Back in the day I used to process that type of scrap by the drum full in dissolves as big as 400 gallons. We used a simple technique to save on labor, filtering, and chemicals.
The scrap was first digested in aqua regia 4:1 and we fed in material until the acid was spent. What was happening was the base metals (a lot of copper) essentially forced all of the dissolved precious metals out of solution. We would feed scrap until the stannous went from showing gold to not showing gold and then stop.
It now settled overnight.
In the morning test with stannous to make sure there was no gold in solution. Then we would siphon off the acid which was waste treated, and filter the solids. This was all sorts of crap, ceramics, glass plastic and of course gold, platinum, and palladium. All of this was put back up in aqua regia.
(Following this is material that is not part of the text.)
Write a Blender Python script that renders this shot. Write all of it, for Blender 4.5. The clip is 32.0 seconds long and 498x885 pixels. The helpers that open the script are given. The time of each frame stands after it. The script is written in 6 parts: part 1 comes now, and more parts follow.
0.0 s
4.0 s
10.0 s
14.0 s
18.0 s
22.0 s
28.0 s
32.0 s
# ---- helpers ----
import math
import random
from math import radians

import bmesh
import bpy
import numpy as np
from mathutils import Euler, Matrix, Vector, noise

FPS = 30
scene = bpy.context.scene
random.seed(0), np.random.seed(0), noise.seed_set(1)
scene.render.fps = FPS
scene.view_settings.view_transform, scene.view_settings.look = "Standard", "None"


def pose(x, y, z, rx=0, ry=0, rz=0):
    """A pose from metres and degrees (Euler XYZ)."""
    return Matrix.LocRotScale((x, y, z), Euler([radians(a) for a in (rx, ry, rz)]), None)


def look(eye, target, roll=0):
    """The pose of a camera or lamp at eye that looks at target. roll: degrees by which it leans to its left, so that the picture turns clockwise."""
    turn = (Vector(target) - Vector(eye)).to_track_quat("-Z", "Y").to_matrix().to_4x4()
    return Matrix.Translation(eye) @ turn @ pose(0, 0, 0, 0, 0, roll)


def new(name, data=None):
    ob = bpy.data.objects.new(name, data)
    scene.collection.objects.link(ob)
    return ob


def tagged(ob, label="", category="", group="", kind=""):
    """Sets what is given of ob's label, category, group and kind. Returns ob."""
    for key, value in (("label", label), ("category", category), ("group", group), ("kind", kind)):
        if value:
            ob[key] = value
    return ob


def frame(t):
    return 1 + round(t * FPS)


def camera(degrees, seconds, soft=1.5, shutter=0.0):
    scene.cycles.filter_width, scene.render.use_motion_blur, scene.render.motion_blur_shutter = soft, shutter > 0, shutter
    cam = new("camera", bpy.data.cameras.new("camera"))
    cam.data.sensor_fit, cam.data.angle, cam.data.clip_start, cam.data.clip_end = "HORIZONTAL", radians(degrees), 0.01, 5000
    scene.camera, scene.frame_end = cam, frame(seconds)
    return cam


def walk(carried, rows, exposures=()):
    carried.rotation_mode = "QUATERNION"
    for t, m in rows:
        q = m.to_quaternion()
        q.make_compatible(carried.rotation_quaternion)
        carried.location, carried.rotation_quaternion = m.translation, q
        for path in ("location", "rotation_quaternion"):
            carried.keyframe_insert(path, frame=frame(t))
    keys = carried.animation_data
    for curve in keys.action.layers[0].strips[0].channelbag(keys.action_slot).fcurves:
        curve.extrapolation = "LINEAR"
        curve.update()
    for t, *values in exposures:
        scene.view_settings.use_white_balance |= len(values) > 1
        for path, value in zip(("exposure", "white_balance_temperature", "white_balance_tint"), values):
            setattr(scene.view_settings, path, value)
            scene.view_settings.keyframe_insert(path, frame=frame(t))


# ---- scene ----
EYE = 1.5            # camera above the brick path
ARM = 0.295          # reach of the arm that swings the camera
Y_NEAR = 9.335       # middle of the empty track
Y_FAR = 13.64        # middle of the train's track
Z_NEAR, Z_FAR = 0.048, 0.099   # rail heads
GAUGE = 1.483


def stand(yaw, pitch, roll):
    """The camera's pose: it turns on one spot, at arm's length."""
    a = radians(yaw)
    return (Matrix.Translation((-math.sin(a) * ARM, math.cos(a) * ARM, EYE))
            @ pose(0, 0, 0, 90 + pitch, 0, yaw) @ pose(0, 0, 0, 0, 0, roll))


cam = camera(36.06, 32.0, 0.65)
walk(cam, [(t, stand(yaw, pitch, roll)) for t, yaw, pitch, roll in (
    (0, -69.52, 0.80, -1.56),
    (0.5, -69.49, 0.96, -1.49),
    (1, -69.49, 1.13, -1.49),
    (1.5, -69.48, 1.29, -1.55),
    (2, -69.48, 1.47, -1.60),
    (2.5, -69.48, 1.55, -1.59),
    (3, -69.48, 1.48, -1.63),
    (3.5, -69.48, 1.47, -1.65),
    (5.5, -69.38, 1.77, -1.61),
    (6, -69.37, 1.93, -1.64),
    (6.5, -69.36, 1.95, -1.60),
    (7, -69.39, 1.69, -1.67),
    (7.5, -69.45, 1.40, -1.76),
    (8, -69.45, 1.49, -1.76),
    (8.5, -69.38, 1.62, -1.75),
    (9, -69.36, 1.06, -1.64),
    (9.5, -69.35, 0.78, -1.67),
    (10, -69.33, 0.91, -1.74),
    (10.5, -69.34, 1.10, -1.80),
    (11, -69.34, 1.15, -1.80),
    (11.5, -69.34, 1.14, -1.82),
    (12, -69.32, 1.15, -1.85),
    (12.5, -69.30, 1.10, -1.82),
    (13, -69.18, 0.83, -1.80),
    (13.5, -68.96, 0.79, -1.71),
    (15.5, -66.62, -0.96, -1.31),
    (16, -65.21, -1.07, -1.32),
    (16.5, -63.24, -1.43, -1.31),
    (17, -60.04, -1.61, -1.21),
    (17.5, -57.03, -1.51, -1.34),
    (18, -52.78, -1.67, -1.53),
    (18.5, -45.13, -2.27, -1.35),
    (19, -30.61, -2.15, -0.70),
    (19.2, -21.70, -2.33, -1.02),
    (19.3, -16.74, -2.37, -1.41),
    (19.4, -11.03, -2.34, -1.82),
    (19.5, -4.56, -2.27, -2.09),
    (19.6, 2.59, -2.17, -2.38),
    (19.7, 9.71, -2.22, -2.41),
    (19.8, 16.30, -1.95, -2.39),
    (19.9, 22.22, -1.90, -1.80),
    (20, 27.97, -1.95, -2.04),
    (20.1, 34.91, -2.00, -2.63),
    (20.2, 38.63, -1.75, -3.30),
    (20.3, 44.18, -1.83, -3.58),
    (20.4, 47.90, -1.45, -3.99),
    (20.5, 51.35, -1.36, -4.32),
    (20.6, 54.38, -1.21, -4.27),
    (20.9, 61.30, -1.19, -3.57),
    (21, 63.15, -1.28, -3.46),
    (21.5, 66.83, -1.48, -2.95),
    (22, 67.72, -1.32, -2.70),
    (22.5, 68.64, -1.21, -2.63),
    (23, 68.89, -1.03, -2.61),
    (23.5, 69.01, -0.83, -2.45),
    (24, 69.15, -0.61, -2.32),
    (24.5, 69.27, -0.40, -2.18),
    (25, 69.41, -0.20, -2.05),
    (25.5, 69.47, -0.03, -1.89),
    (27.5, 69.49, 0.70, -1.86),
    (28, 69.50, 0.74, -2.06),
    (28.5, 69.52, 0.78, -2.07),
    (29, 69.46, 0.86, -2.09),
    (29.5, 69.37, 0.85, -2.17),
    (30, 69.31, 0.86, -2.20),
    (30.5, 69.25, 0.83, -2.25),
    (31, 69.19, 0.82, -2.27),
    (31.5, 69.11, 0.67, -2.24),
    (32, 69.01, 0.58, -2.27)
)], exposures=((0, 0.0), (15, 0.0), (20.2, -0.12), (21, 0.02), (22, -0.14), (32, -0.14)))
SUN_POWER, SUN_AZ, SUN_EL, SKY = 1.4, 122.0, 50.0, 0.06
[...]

This time most of the base metals were gone and the acid stayed a nice red color but we only needed about 10% of the acid we needed originally. This reaction we were always careful to only add enough nitric to do the job. The savings of not having to drop or filter the large digestion was a big deal, both in time and chemicals.
The solution from the second digestion was filtered and the PM's were dropped normally. The solids that remained on the filter did have some values, primarily silver, so it was dried crushed and sifted to make a low grade sweep. Silver was 3 bucks an ounce then and it was viewed as more of a nuisance than it was worth.
On that second drop the gold was always saleable at .999+
That was when the circuits really had some values in them. In my opinion, they should shoot the guy who invented flash plating! (unless of course if it was GSP!)